╭─ SUPPLIED MATERIAL

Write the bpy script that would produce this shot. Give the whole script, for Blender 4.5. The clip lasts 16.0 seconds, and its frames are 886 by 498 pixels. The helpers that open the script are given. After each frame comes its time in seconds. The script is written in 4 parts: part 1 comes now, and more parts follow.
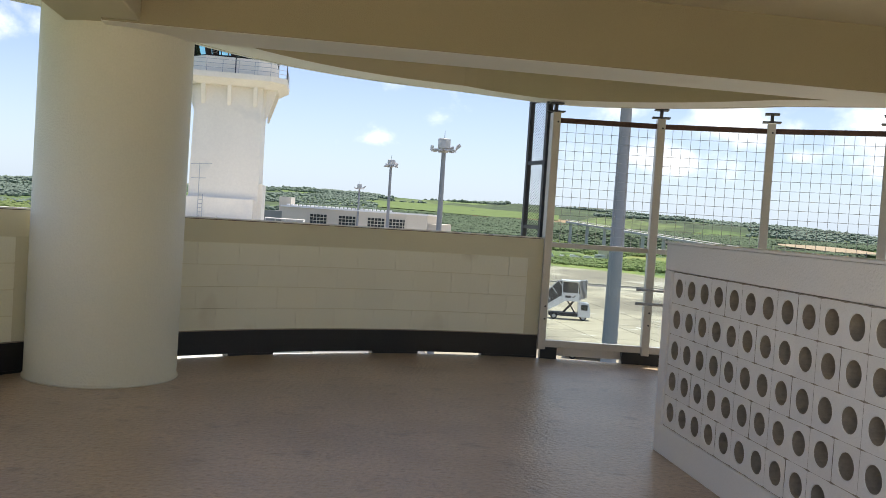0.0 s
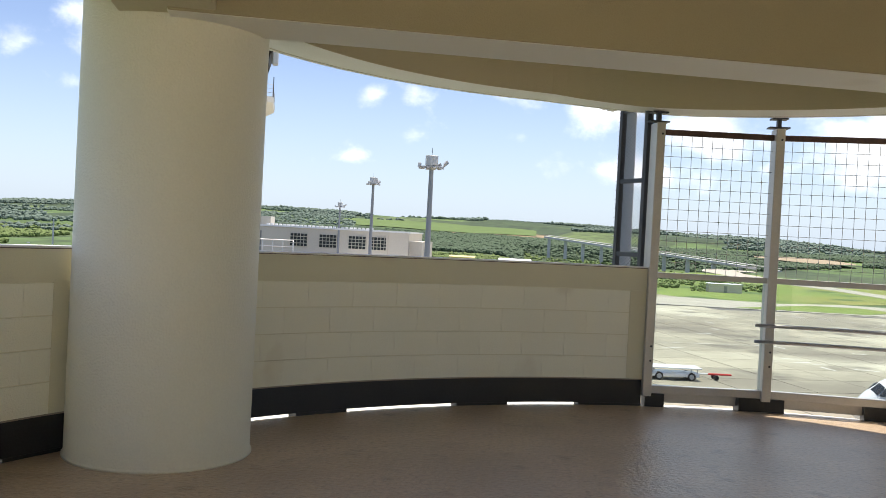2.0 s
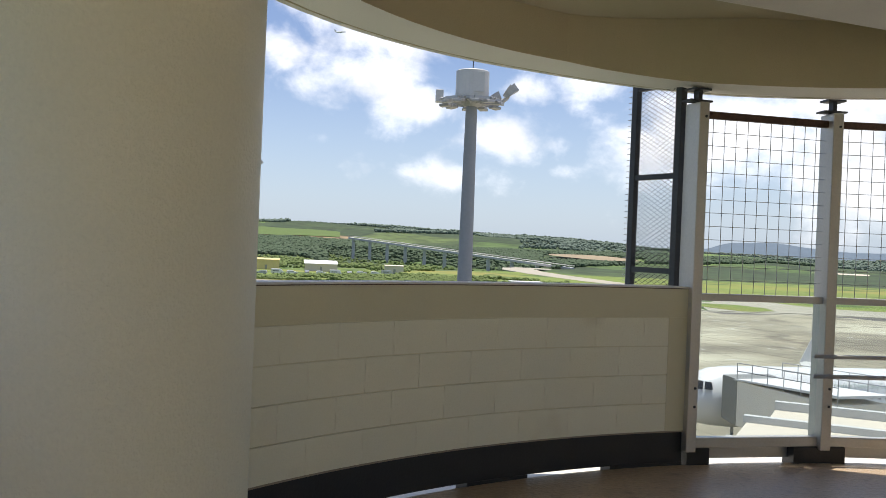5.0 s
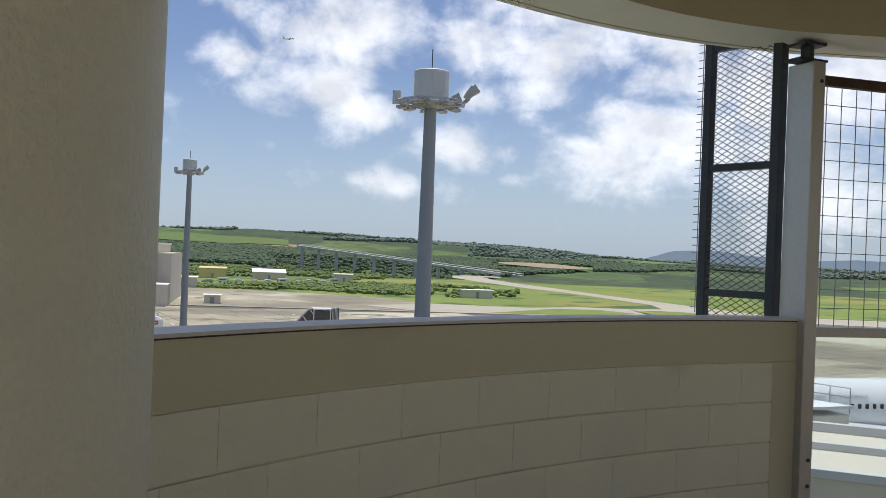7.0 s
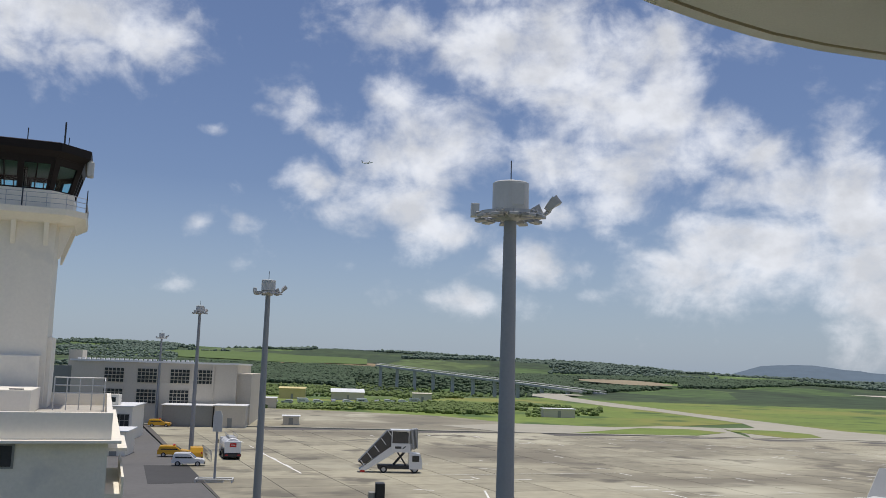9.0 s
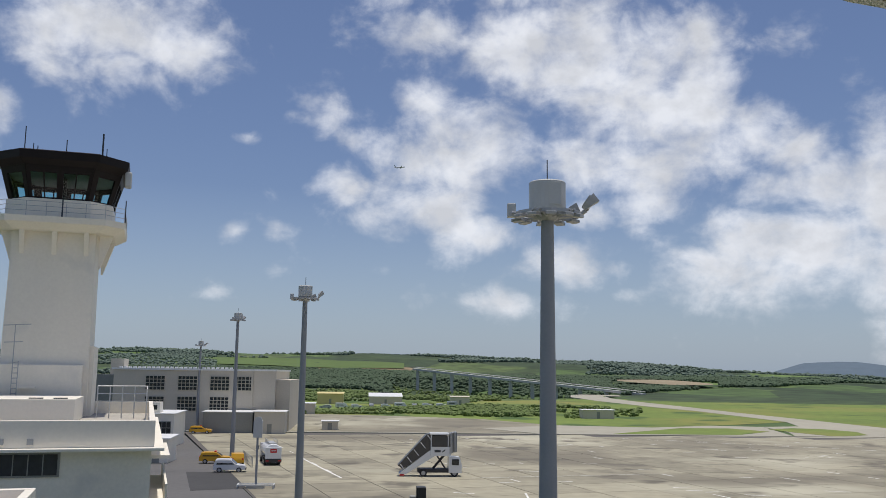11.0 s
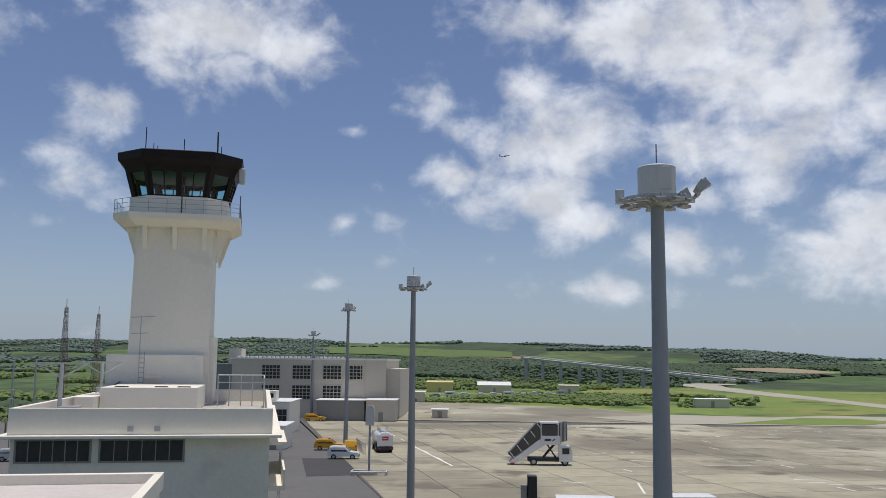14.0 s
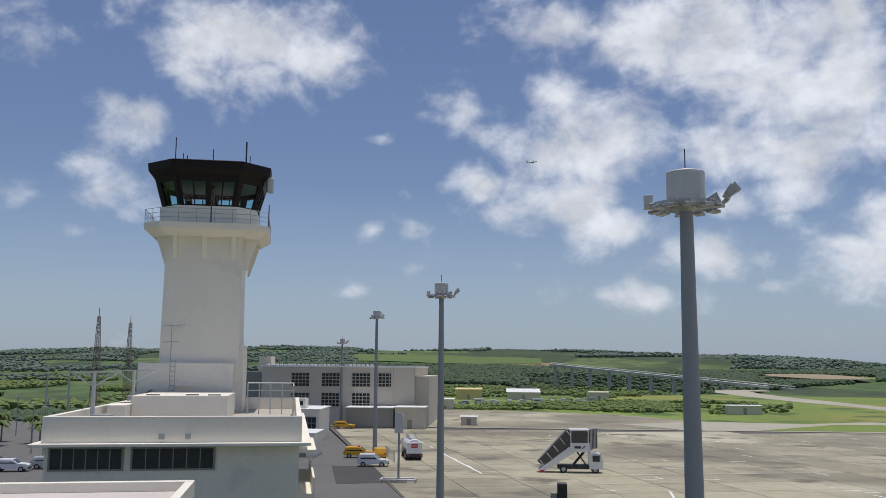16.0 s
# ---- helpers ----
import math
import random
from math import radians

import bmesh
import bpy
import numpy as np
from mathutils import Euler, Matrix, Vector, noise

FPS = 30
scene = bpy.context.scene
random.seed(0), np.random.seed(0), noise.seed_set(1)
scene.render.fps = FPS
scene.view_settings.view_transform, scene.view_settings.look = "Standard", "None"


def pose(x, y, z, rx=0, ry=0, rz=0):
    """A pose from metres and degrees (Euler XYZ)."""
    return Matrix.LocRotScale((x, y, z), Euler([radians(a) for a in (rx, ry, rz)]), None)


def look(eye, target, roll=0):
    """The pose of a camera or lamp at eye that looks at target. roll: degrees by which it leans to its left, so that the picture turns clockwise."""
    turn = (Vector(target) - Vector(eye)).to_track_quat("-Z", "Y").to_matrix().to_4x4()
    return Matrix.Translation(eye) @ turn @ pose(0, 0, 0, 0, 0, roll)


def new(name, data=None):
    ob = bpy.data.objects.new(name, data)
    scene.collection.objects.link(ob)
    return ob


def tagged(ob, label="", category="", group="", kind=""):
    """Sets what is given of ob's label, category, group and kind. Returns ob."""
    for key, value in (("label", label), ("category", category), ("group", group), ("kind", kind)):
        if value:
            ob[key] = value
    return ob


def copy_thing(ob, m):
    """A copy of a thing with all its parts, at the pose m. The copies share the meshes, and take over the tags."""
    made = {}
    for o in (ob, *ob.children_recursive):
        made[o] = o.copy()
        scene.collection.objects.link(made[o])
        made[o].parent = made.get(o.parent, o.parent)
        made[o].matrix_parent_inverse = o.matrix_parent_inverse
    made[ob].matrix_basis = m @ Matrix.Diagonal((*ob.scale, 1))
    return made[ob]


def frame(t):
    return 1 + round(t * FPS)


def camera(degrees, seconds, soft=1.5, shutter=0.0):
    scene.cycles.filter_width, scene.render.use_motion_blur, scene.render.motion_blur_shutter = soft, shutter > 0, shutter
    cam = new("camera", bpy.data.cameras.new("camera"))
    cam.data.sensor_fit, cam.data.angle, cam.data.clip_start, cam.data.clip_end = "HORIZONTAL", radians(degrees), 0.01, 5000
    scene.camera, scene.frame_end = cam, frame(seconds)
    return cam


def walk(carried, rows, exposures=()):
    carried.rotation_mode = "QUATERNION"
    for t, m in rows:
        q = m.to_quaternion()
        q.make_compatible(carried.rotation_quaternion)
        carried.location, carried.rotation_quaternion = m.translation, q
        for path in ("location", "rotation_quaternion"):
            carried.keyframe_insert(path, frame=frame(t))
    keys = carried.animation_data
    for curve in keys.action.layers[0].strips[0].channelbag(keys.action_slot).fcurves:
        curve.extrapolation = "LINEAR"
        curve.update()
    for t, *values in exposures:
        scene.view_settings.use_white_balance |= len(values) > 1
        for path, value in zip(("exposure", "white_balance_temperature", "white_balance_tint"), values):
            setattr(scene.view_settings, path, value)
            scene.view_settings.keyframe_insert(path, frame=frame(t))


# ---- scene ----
cam = camera(52.5, 16.0, soft=0.85)

PATH = [
    (0, (2.520, -0.345, 1.388), (2.355, 1.647, 1.320), 3.8),
    (0.5, (2.214, -0.025, 1.387), (1.987, 1.959, 1.283), 3.4),
    (1, (1.979, 0.283, 1.384), (1.810, 2.275, 1.312), 3),
    (1.5, (1.711, 0.627, 1.438), (1.604, 2.625, 1.415), 3.6),
    (2, (1.414, 0.848, 1.438), (1.296, 2.845, 1.410), 3),
    (2.5, (1.097, 1.125, 1.427), (0.764, 3.095, 1.333), 2),
    (3, (0.745, 1.340, 1.436), (0.325, 3.294, 1.347), 1.3),
    (3.5, (0.455, 1.649, 1.438), (0.266, 3.638, 1.329), 1.6),
    (4, (0.274, 2.075, 1.468), (0.309, 4.074, 1.408), 2.2),
    (4.2, (0.201, 2.254, 1.470), (0.307, 4.250, 1.440), 2.4),
    (6.3, (0.023, 4.364, 1.499), (0.456, 6.317, 1.499), 1.5),
    (6.5, (0.027, 4.518, 1.506), (0.449, 6.473, 1.501), 1.5),
    (7, (0.050, 4.987, 1.499), (0.477, 6.940, 1.516), 2.3),
    (7.5, (0.110, 5.488, 1.539), (0.503, 7.446, 1.652), 1.9),
    (8, (0.172, 5.902, 1.573), (0.424, 7.876, 1.768), 2.2),
    (8.5, (0.194, 6.328, 1.597), (0.447, 8.298, 1.836), 2.5),
    (9, (0.233, 6.628, 1.576), (0.479, 8.594, 1.847), 1.7),
    (11.5, (0.148, 6.848, 1.555), (0.292, 8.823, 1.832), 0.9),
    (12, (0.164, 6.778, 1.572), (0.268, 8.756, 1.850), 1.1),
    (12.5, (0.165, 6.813, 1.582), (0.204, 8.795, 1.844), 1.1),
    (13, (0.138, 6.859, 1.570), (0.130, 8.843, 1.819), 1),
    (13.5, (0.132, 6.835, 1.562), (0.083, 8.820, 1.802), 1),
    (14, (0.116, 6.837, 1.562), (0.051, 8.820, 1.811), 0.6),
    (14.5, (0.119, 6.827, 1.582), (0.045, 8.808, 1.850), 0.6),
    (15, (0.106, 6.771, 1.567), (0.024, 8.751, 1.836), 0.5),
    (15.5, (0.104, 6.896, 1.575), (0.004, 8.876, 1.844), 0.5),
    (16, (0.128, 6.861, 1.576), (0.001, 8.840, 1.840), 0.4),
]

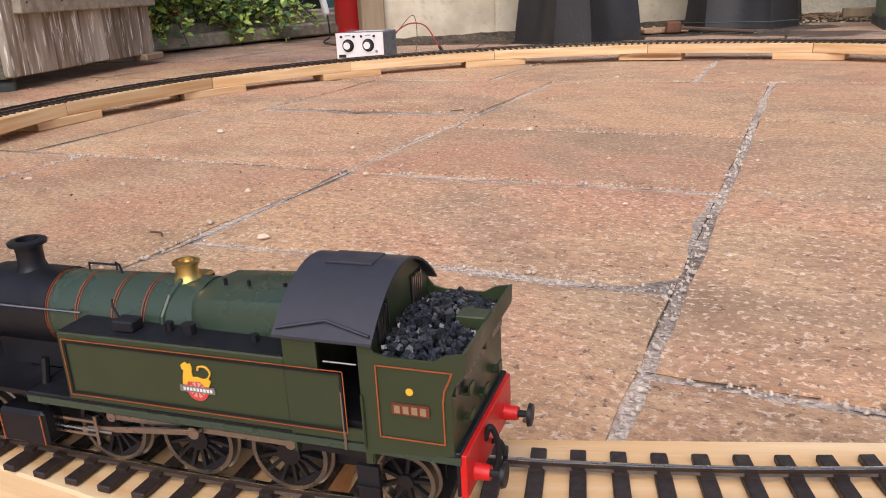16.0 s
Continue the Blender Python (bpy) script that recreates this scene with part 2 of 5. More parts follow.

╰─

Reproduce the records verbatim, omitting all images they contain.

Write the bpy script that would produce this shot. Give the whole script, for Blender 4.5. The clip lasts 16.0 seconds, and its frames are 886 by 498 pixels. The helpers that open the script are given. After each frame comes its time in seconds. The script is written in 4 parts: part 1 comes now, and more parts follow.
0.0 s
2.0 s
5.0 s
7.0 s
9.0 s
11.0 s
14.0 s
16.0 s
# ---- helpers ----
import math
import random
from math import radians

import bmesh
import bpy
import numpy as np
from mathutils import Euler, Matrix, Vector, noise

FPS = 30
scene = bpy.context.scene
random.seed(0), np.random.seed(0), noise.seed_set(1)
scene.render.fps = FPS
scene.view_settings.view_transform, scene.view_settings.look = "Standard", "None"


def pose(x, y, z, rx=0, ry=0, rz=0):
    """A pose from metres and degrees (Euler XYZ)."""
    return Matrix.LocRotScale((x, y, z), Euler([radians(a) for a in (rx, ry, rz)]), None)


def look(eye, target, roll=0):
    """The pose of a camera or lamp at eye that looks at target. roll: degrees by which it leans to its left, so that the picture turns clockwise."""
    turn = (Vector(target) - Vector(eye)).to_track_quat("-Z", "Y").to_matrix().to_4x4()
    return Matrix.Translation(eye) @ turn @ pose(0, 0, 0, 0, 0, roll)


def new(name, data=None):
    ob = bpy.data.objects.new(name, data)
    scene.collection.objects.link(ob)
    return ob


def tagged(ob, label="", category="", group="", kind=""):
    """Sets what is given of ob's label, category, group and kind. Returns ob."""
    for key, value in (("label", label), ("category", category), ("group", group), ("kind", kind)):
        if value:
            ob[key] = value
    return ob


def copy_thing(ob, m):
    """A copy of a thing with all its parts, at the pose m. The copies share the meshes, and take over the tags."""
    made = {}
    for o in (ob, *ob.children_recursive):
        made[o] = o.copy()
        scene.collection.objects.link(made[o])
        made[o].parent = made.get(o.parent, o.parent)
        made[o].matrix_parent_inverse = o.matrix_parent_inverse
    made[ob].matrix_basis = m @ Matrix.Diagonal((*ob.scale, 1))
    return made[ob]


def frame(t):
    return 1 + round(t * FPS)


def camera(degrees, seconds, soft=1.5, shutter=0.0):
    scene.cycles.filter_width, scene.render.use_motion_blur, scene.render.motion_blur_shutter = soft, shutter > 0, shutter
    cam = new("camera", bpy.data.cameras.new("camera"))
    cam.data.sensor_fit, cam.data.angle, cam.data.clip_start, cam.data.clip_end = "HORIZONTAL", radians(degrees), 0.01, 5000
    scene.camera, scene.frame_end = cam, frame(seconds)
    return cam


def walk(carried, rows, exposures=()):
    carried.rotation_mode = "QUATERNION"
    for t, m in rows:
        q = m.to_quaternion()
        q.make_compatible(carried.rotation_quaternion)
        carried.location, carried.rotation_quaternion = m.translation, q
        for path in ("location", "rotation_quaternion"):
            carried.keyframe_insert(path, frame=frame(t))
    keys = carried.animation_data
    for curve in keys.action.layers[0].strips[0].channelbag(keys.action_slot).fcurves:
        curve.extrapolation = "LINEAR"
        curve.update()
    for t, *values in exposures:
        scene.view_settings.use_white_balance |= len(values) > 1
        for path, value in zip(("exposure", "white_balance_temperature", "white_balance_tint"), values):
            setattr(scene.view_settings, path, value)
            scene.view_settings.keyframe_insert(path, frame=frame(t))


# ---- scene ----
cam = camera(52.5, 16.0, soft=0.85)

PATH = [
    (0, (2.520, -0.345, 1.388), (2.355, 1.647, 1.320), 3.8),
    (0.5, (2.214, -0.025, 1.387), (1.987, 1.959, 1.283), 3.4),
    (1, (1.979, 0.283, 1.384), (1.810, 2.275, 1.312), 3),
    (1.5, (1.711, 0.627, 1.438), (1.604, 2.625, 1.415), 3.6),
    (2, (1.414, 0.848, 1.438), (1.296, 2.845, 1.410), 3),
    (2.5, (1.097, 1.125, 1.427), (0.764, 3.095, 1.333), 2),
    (3, (0.745, 1.340, 1.436), (0.325, 3.294, 1.347), 1.3),
    (3.5, (0.455, 1.649, 1.438), (0.266, 3.638, 1.329), 1.6),
    (4, (0.274, 2.075, 1.468), (0.309, 4.074, 1.408), 2.2),
    (4.2, (0.201, 2.254, 1.470), (0.307, 4.250, 1.440), 2.4),
    (6.3, (0.023, 4.364, 1.499), (0.456, 6.317, 1.499), 1.5),
    (6.5, (0.027, 4.518, 1.506), (0.449, 6.473, 1.501), 1.5),
    (7, (0.050, 4.987, 1.499), (0.477, 6.940, 1.516), 2.3),
    (7.5, (0.110, 5.488, 1.539), (0.503, 7.446, 1.652), 1.9),
    (8, (0.172, 5.902, 1.573), (0.424, 7.876, 1.768), 2.2),
    (8.5, (0.194, 6.328, 1.597), (0.447, 8.298, 1.836), 2.5),
    (9, (0.233, 6.628, 1.576), (0.479, 8.594, 1.847), 1.7),
    (11.5, (0.148, 6.848, 1.555), (0.292, 8.823, 1.832), 0.9),
    (12, (0.164, 6.778, 1.572), (0.268, 8.756, 1.850), 1.1),
    (12.5, (0.165, 6.813, 1.582), (0.204, 8.795, 1.844), 1.1),
    (13, (0.138, 6.859, 1.570), (0.130, 8.843, 1.819), 1),
    (13.5, (0.132, 6.835, 1.562), (0.083, 8.820, 1.802), 1),
    (14, (0.116, 6.837, 1.562), (0.051, 8.820, 1.811), 0.6),
    (14.5, (0.119, 6.827, 1.582), (0.045, 8.808, 1.850), 0.6),
    (15, (0.106, 6.771, 1.567), (0.024, 8.751, 1.836), 0.5),
    (15.5, (0.104, 6.896, 1.575), (0.004, 8.876, 1.844), 0.5),
    (16, (0.128, 6.861, 1.576), (0.001, 8.840, 1.840), 0.4),
]

16.0 s
Continue the Blender Python (bpy) script that recreates this scene with part 2 of 5. More parts follow.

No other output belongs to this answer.